- Born: Katy, Texas, U.S.
- Education: Baylor University (BA)
- Occupations: Investigative journalist, podcast host, author, producer, executive producer
- Years active: 2008–present
- Website: clairestamant.com

= Claire St. Amant =

American journalist

Claire St. Amant is an American investigative journalist, television producer, author, and true crime podcast host. She is known for her work as a producer on CBS News' 48 Hours and 60 Minutes, and as the host, writer, and producer of the podcast Final Days on Earth. An Emmy-nominated producer, her memoir, Killer Story: The Truth Behind True Crime Television, details her experiences in the true crime industry.

== Early life and education ==
St. Amant was born and raised in Katy, Texas. She attended Baylor University, where she graduated summa cum laude in 2008 with a Bachelor of Arts in Professional Writing and a minor in Journalism. She was inducted into Phi Beta Kappa.

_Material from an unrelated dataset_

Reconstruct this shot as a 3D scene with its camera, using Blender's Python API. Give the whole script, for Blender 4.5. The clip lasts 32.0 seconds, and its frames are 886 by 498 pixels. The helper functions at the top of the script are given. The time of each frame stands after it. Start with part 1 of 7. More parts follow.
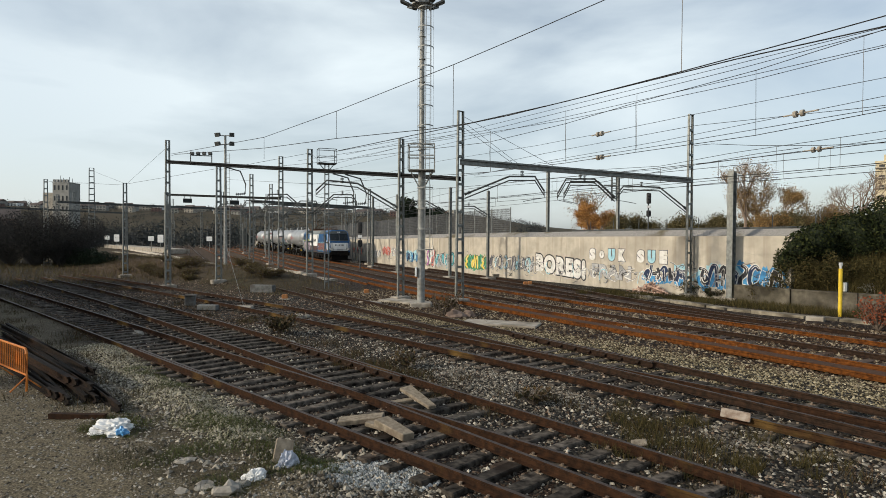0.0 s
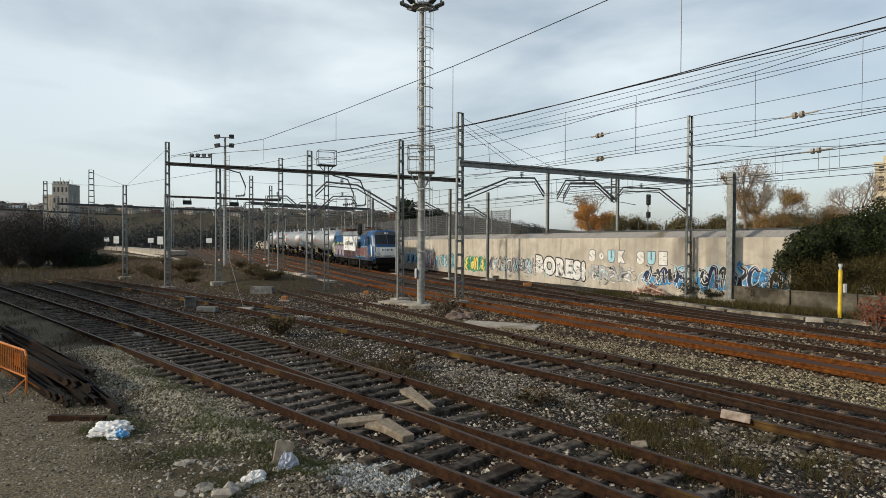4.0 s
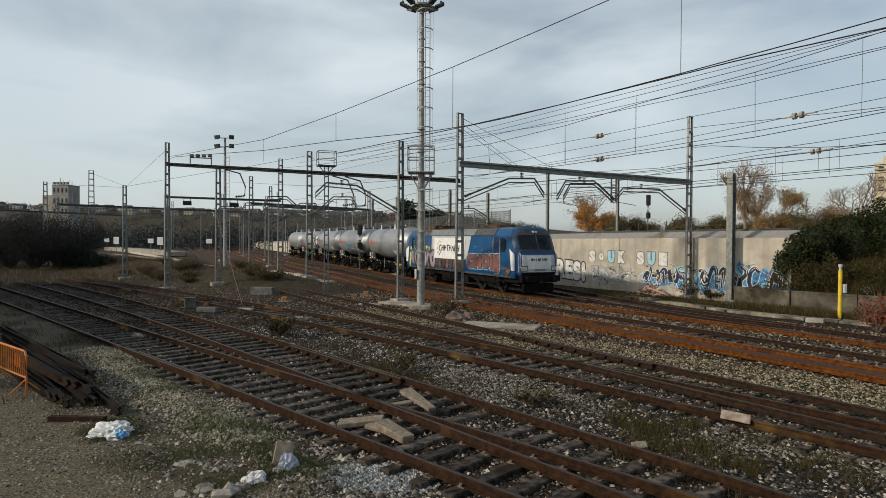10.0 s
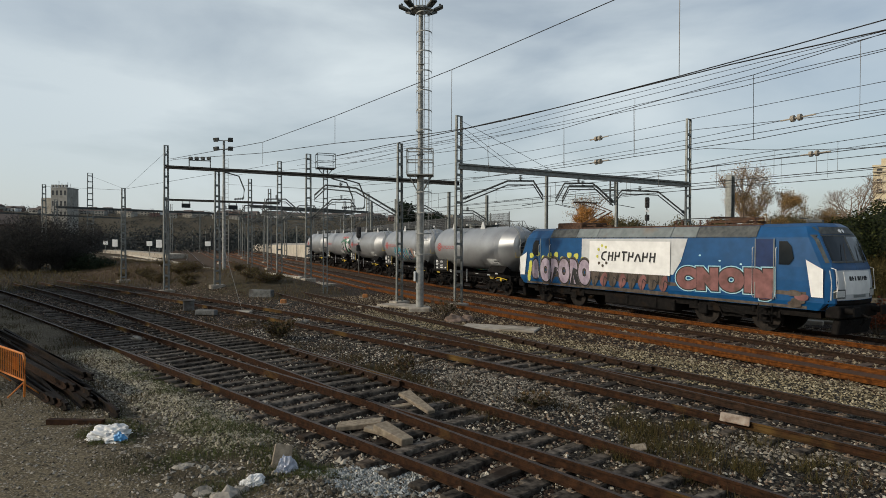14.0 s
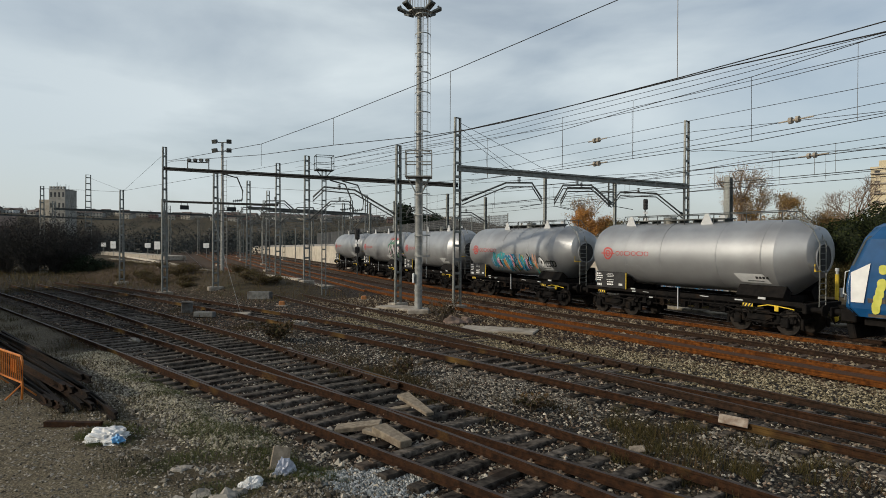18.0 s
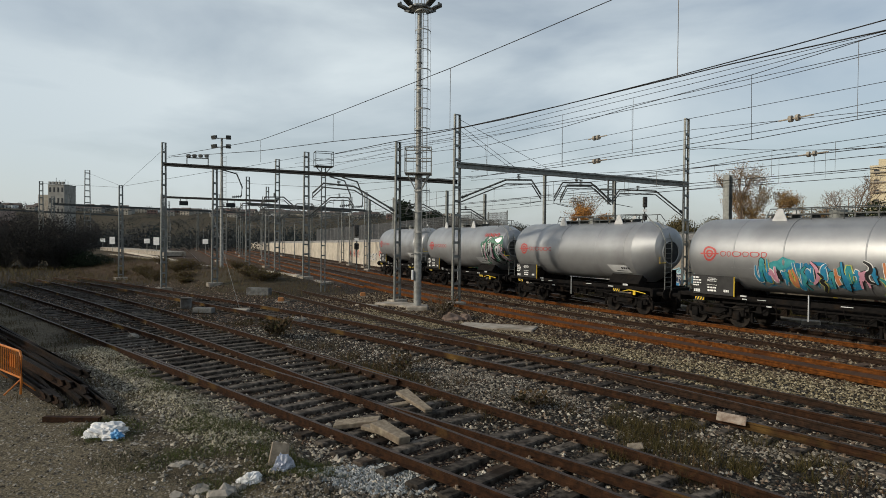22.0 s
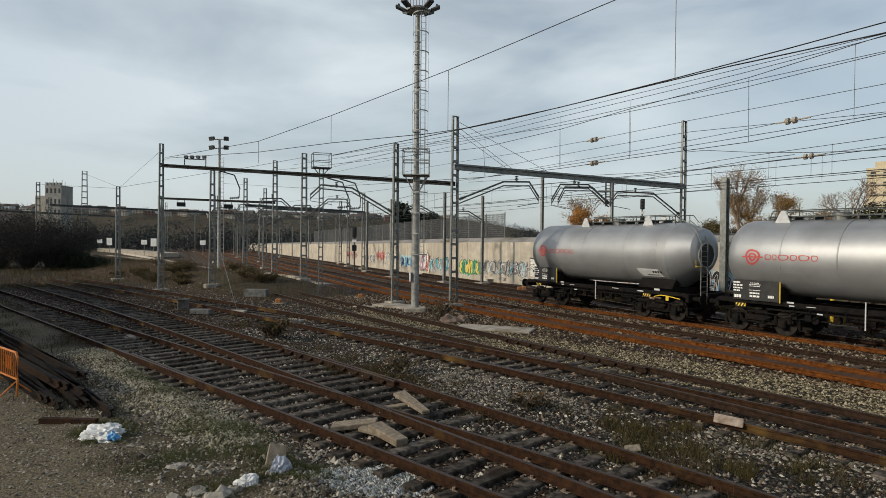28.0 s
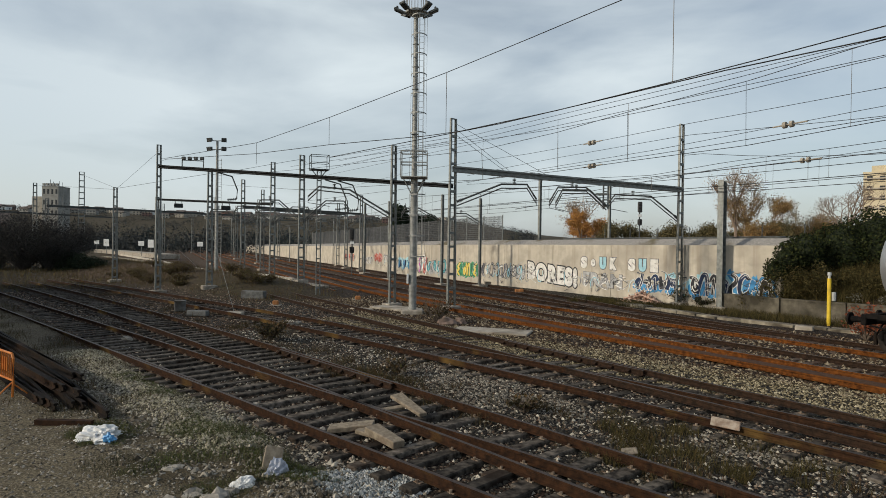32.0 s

After graduation, St. Amant served as a volunteer in the Peace Corps in Ukraine.

== Career ==
=== Early career ===
St. Amant began her journalism career at People Newspapers in Dallas, where she won two Philbin Awards for excellence in legal reporting. At age 24, she conducted an investigative series on a faked home invasion, which led to her recruitment by CBS News. She served as a founding editor of CultureMap Dallas before joining CBS News in 2014.

=== CBS News ===
At CBS, she developed and produced crime stories, contributing to over 20 episodes of 48 Hours. Her work included coverage of an assassination attempt on a judge in Austin, Texas, a serial killer in South Carolina, and a murder-for-hire plot involving two doctors in Houston.

In 2016, she was part of the breaking news team for the special report “Bringing a Nation Together” on the 2016 Dallas police shooting. The report won a New York Press Club award and earned the team an Emmy nomination for Outstanding Coverage of a Breaking News Story in a News Magazine.

In 2019, she contributed to a 60 Minutes segment titled “The Ranger and The Serial Killer.”

=== Podcasting ===
St. Amant is the writer, producer, and host of the true crime podcast Final Days on Earth, which investigates mysterious deaths and cold cases through multi-episode series, including cases such as the 2014 death of Dammion Heard (Season 1), the 2002 disappearance and death of Jennifer Harris (Season 2), and the 2011 murder of Greg Williams (Season 3).

=== Teaching ===
In 2024, she was named the Radford Visiting Professor in the Department of Journalism, Public Relations & New Media at Baylor University, where she teaches a class on podcasting.

=== Writing ===
Her memoir, Killer Story, was published in 2025 by BenBella Books and distributed by Simon & Schuster. The book explores the behind-the-scenes world of true crime television production.

=== Executive producing ===
In 2026, St. Amant served as an executive producer on the true crime docuseries Killer Confessions: Case Files of a Texas Ranger, which premiered on Investigation Discovery on January 13, 2026, and became available for streaming on HBO Max the following day. The series focuses on retired Texas Ranger James Holland and his interrogations of serial killers and other suspects, building on a segment St. Amant produced for 60 Minutes in 2019.